◆ **The request**: Return the lines below exactly, from the first line to the line that contains "import random". Leave out pictures.

◆ **Source data**:

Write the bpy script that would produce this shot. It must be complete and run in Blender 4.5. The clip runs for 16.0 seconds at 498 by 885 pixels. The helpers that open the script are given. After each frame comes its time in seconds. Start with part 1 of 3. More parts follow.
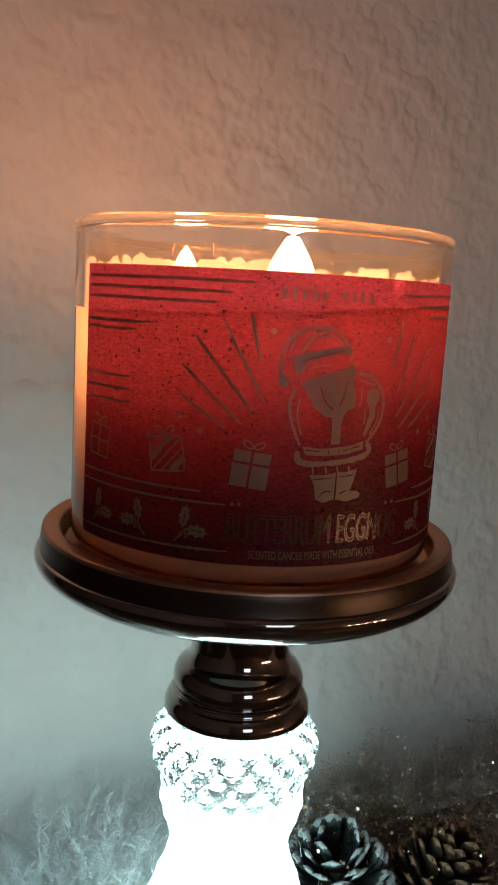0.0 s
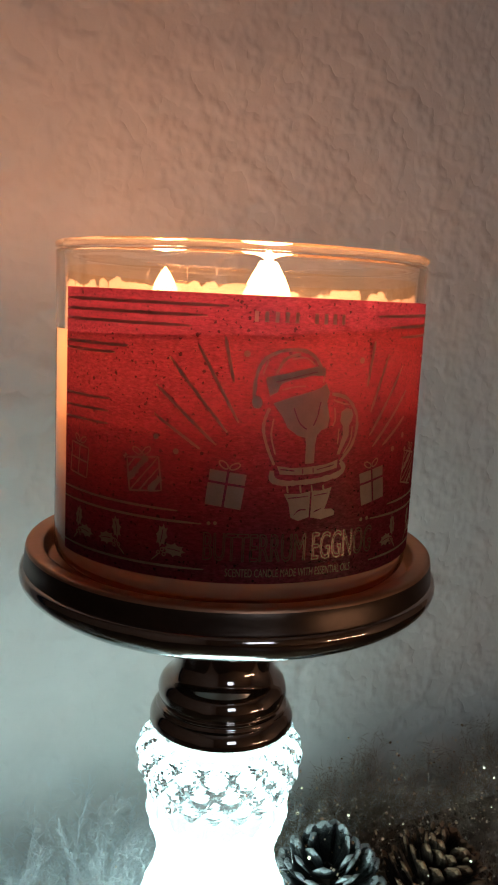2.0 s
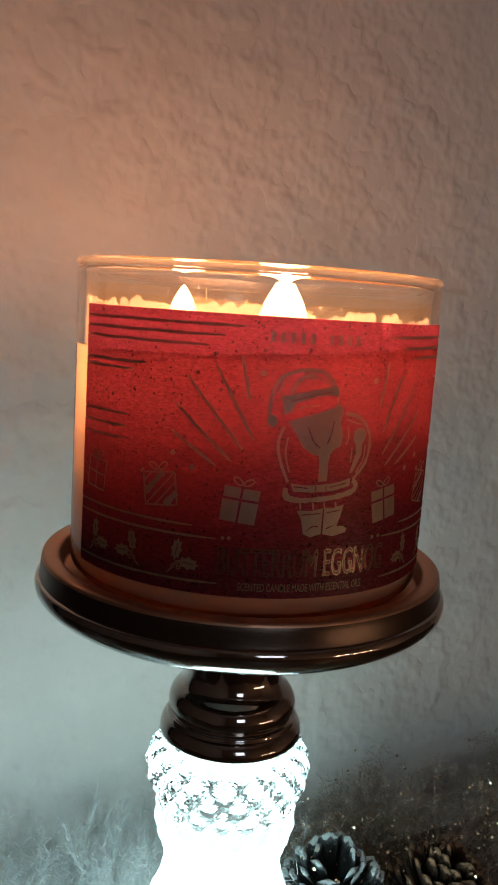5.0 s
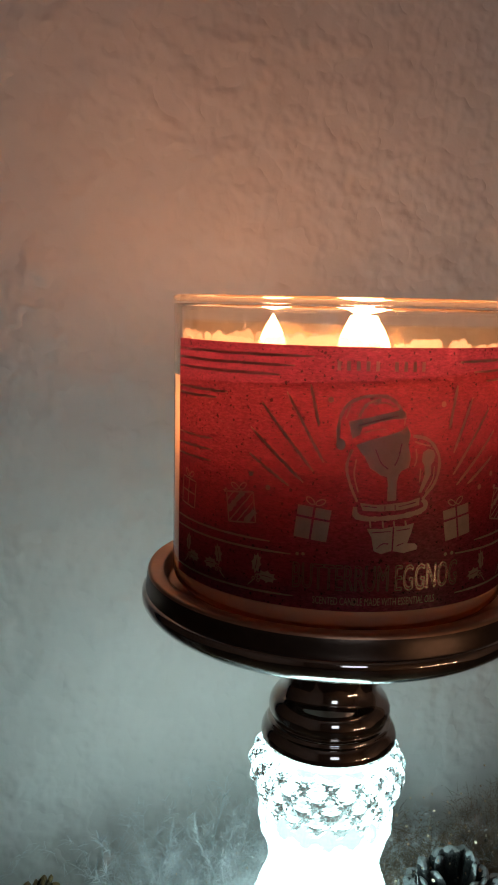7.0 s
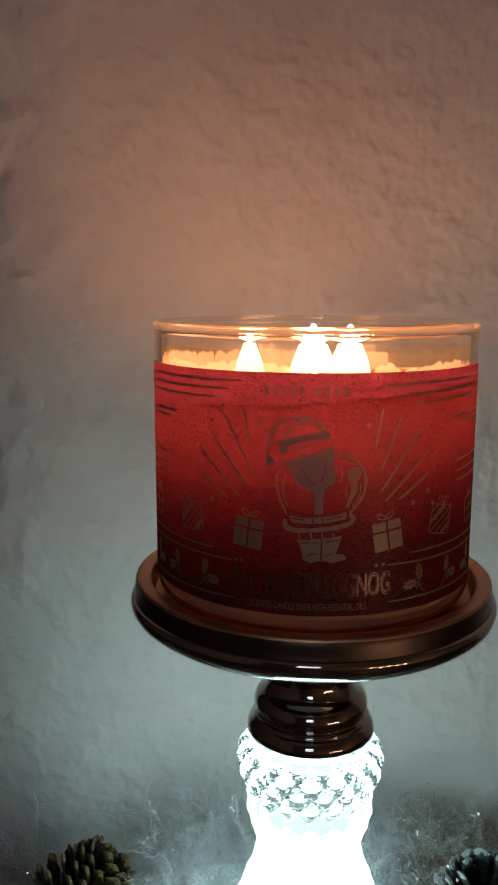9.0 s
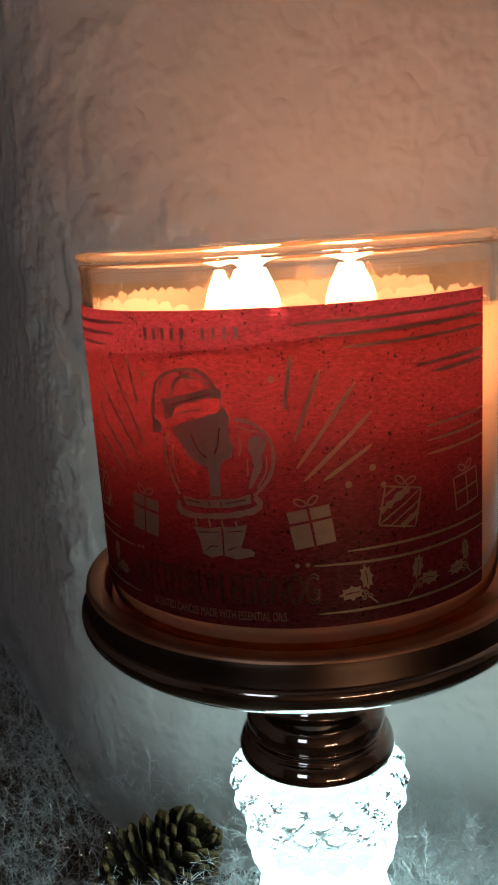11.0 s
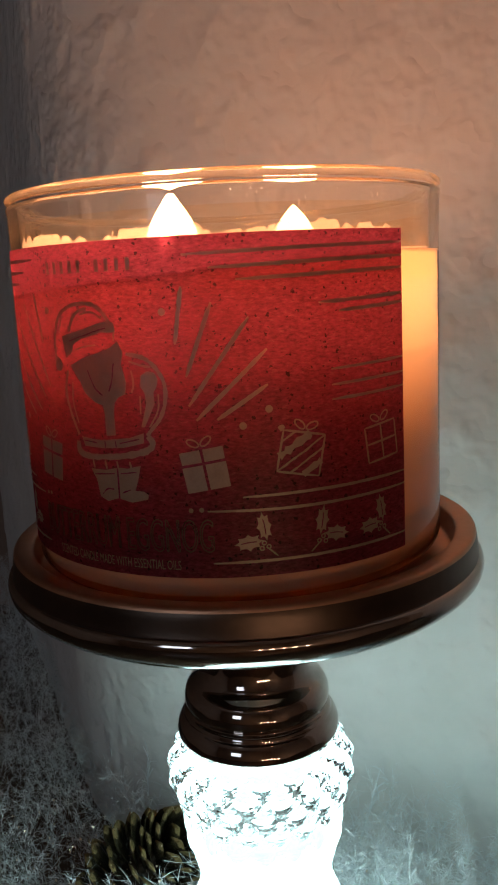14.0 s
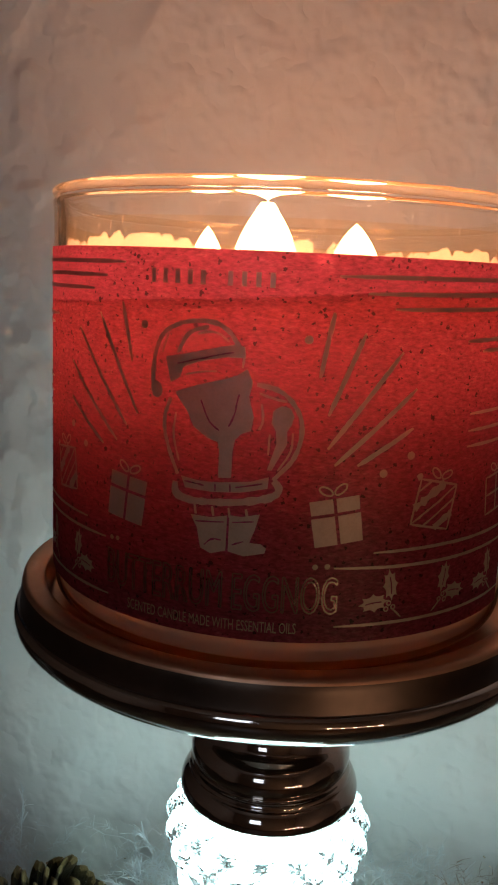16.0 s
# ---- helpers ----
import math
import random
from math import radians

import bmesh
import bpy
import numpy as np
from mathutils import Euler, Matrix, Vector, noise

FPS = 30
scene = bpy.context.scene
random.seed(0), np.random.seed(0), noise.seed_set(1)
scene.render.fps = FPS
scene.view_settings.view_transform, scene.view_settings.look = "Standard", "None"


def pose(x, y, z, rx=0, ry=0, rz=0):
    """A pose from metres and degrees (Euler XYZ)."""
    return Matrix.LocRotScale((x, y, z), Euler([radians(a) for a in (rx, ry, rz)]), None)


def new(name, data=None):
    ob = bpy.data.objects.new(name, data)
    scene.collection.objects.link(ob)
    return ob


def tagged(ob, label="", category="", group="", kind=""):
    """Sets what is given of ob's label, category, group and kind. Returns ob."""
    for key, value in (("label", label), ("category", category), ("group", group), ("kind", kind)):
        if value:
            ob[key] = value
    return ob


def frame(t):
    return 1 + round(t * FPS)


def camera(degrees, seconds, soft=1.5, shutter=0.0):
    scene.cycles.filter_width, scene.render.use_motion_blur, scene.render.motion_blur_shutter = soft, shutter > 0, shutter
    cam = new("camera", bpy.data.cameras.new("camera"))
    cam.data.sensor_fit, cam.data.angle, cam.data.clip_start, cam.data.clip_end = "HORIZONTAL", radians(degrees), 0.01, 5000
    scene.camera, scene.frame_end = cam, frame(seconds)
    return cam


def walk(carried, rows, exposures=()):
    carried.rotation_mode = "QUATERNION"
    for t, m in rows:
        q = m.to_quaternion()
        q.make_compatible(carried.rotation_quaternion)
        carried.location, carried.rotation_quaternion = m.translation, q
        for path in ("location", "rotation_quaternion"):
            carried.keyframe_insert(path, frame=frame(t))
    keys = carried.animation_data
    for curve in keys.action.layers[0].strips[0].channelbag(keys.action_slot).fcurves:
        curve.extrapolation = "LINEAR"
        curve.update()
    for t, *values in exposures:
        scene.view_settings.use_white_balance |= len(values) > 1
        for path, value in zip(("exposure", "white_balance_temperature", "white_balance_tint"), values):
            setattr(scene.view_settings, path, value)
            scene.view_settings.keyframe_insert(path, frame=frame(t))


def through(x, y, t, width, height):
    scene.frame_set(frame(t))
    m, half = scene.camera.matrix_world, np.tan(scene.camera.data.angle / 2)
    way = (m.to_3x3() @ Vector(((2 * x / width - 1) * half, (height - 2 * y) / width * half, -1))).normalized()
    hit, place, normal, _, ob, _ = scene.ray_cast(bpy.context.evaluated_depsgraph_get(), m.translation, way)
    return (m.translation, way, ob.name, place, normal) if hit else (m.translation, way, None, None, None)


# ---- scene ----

◆ **The answer**:
Write the bpy script that would produce this shot. It must be complete and run in Blender 4.5. The clip runs for 16.0 seconds at 498 by 885 pixels. The helpers that open the script are given. After each frame comes its time in seconds. Start with part 1 of 3. More parts follow.
0.0 s
2.0 s
5.0 s
7.0 s
9.0 s
11.0 s
14.0 s
16.0 s
# ---- helpers ----
import math
import random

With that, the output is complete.